* **Exercise prompt**:
Copy out the listing in full, exactly as written, but not its pictures.

-- START --

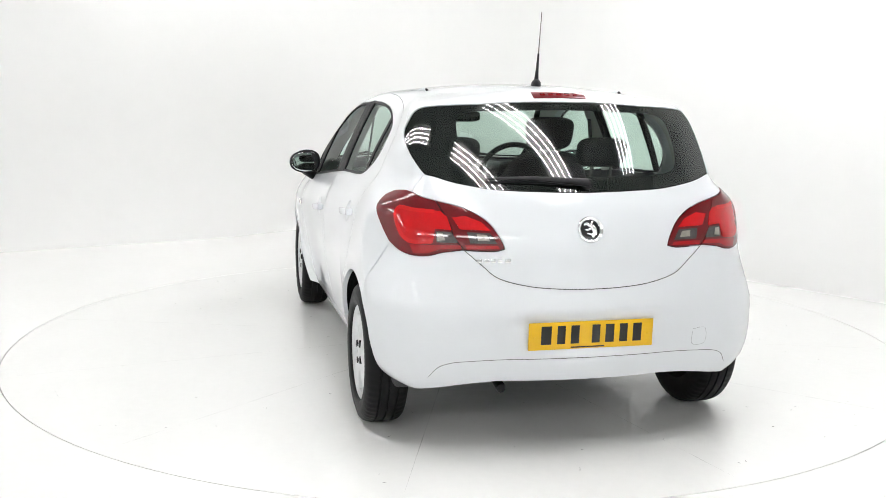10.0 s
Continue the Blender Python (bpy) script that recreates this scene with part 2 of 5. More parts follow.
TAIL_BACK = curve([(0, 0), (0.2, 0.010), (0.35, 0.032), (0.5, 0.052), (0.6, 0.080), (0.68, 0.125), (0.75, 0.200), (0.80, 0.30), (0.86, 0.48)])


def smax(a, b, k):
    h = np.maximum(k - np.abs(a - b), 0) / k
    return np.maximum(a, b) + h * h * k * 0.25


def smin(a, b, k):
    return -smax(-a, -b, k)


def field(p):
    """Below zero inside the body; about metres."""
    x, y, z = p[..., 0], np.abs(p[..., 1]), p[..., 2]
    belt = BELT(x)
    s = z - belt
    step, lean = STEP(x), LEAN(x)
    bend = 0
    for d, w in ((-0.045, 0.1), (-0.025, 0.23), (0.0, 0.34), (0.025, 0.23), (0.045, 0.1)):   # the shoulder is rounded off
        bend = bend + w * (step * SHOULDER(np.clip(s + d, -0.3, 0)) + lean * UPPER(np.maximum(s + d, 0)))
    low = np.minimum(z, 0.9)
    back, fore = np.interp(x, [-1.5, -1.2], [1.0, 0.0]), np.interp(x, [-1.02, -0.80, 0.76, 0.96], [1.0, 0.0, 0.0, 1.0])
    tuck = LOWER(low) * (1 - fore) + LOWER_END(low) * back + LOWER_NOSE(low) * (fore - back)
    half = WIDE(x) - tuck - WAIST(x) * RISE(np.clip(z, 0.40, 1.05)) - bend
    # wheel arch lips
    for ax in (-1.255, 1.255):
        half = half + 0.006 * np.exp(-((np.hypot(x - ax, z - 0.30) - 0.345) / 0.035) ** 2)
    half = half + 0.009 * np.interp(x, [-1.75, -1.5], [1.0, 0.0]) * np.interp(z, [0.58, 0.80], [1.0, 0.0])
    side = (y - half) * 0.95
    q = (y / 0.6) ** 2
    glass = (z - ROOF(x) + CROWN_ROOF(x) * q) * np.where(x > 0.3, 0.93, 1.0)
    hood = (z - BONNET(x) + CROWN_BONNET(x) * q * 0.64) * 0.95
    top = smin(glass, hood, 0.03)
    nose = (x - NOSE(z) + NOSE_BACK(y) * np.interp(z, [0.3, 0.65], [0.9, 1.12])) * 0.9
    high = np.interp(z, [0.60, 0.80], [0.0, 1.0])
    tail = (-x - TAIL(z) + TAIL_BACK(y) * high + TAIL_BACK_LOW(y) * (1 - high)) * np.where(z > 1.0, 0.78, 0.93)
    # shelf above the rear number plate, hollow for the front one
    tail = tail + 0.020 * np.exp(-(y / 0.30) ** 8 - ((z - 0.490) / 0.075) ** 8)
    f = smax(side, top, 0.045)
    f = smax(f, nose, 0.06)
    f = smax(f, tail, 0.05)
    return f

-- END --

* **Solution to the problem**:
10.0 s
Continue the Blender Python (bpy) script that recreates this scene with part 2 of 5. More parts follow.
TAIL_BACK = curve([(0, 0), (0.2, 0.010), (0.35, 0.032), (0.5, 0.052), (0.6, 0.080), (0.68, 0.125), (0.75, 0.200), (0.80, 0.30), (0.86, 0.48)])


def smax(a, b, k):
    h = np.maximum(k - np.abs(a - b), 0) / k
    return np.maximum(a, b) + h * h * k * 0.25


def smin(a, b, k):
    return -smax(-a, -b, k)


def field(p):
    """Below zero inside the body; about metres."""
    x, y, z = p[..., 0], np.abs(p[..., 1]), p[..., 2]
    belt = BELT(x)
    s = z - belt
    step, lean = STEP(x), LEAN(x)
    bend = 0
    for d, w in ((-0.045, 0.1), (-0.025, 0.23), (0.0, 0.34), (0.025, 0.23), (0.045, 0.1)):   # the shoulder is rounded off
        bend = bend + w * (step * SHOULDER(np.clip(s + d, -0.3, 0)) + lean * UPPER(np.maximum(s + d, 0)))
    low = np.minimum(z, 0.9)
    back, fore = np.interp(x, [-1.5, -1.2], [1.0, 0.0]), np.interp(x, [-1.02, -0.80, 0.76, 0.96], [1.0, 0.0, 0.0, 1.0])
    tuck = LOWER(low) * (1 - fore) + LOWER_END(low) * back + LOWER_NOSE(low) * (fore - back)
    half = WIDE(x) - tuck - WAIST(x) * RISE(np.clip(z, 0.40, 1.05)) - bend
    # wheel arch lips
    for ax in (-1.255, 1.255):
        half = half + 0.006 * np.exp(-((np.hypot(x - ax, z - 0.30) - 0.345) / 0.035) ** 2)
    half = half + 0.009 * np.interp(x, [-1.75, -1.5], [1.0, 0.0]) * np.interp(z, [0.58, 0.80], [1.0, 0.0])
    side = (y - half) * 0.95
    q = (y / 0.6) ** 2
    glass = (z - ROOF(x) + CROWN_ROOF(x) * q) * np.where(x > 0.3, 0.93, 1.0)
    hood = (z - BONNET(x) + CROWN_BONNET(x) * q * 0.64) * 0.95
    top = smin(glass, hood, 0.03)
    nose = (x - NOSE(z) + NOSE_BACK(y) * np.interp(z, [0.3, 0.65], [0.9, 1.12])) * 0.9
    high = np.interp(z, [0.60, 0.80], [0.0, 1.0])
    tail = (-x - TAIL(z) + TAIL_BACK(y) * high + TAIL_BACK_LOW(y) * (1 - high)) * np.where(z > 1.0, 0.78, 0.93)
    # shelf above the rear number plate, hollow for the front one
    tail = tail + 0.020 * np.exp(-(y / 0.30) ** 8 - ((z - 0.490) / 0.075) ** 8)
    f = smax(side, top, 0.045)
    f = smax(f, nose, 0.06)
    f = smax(f, tail, 0.05)
    return f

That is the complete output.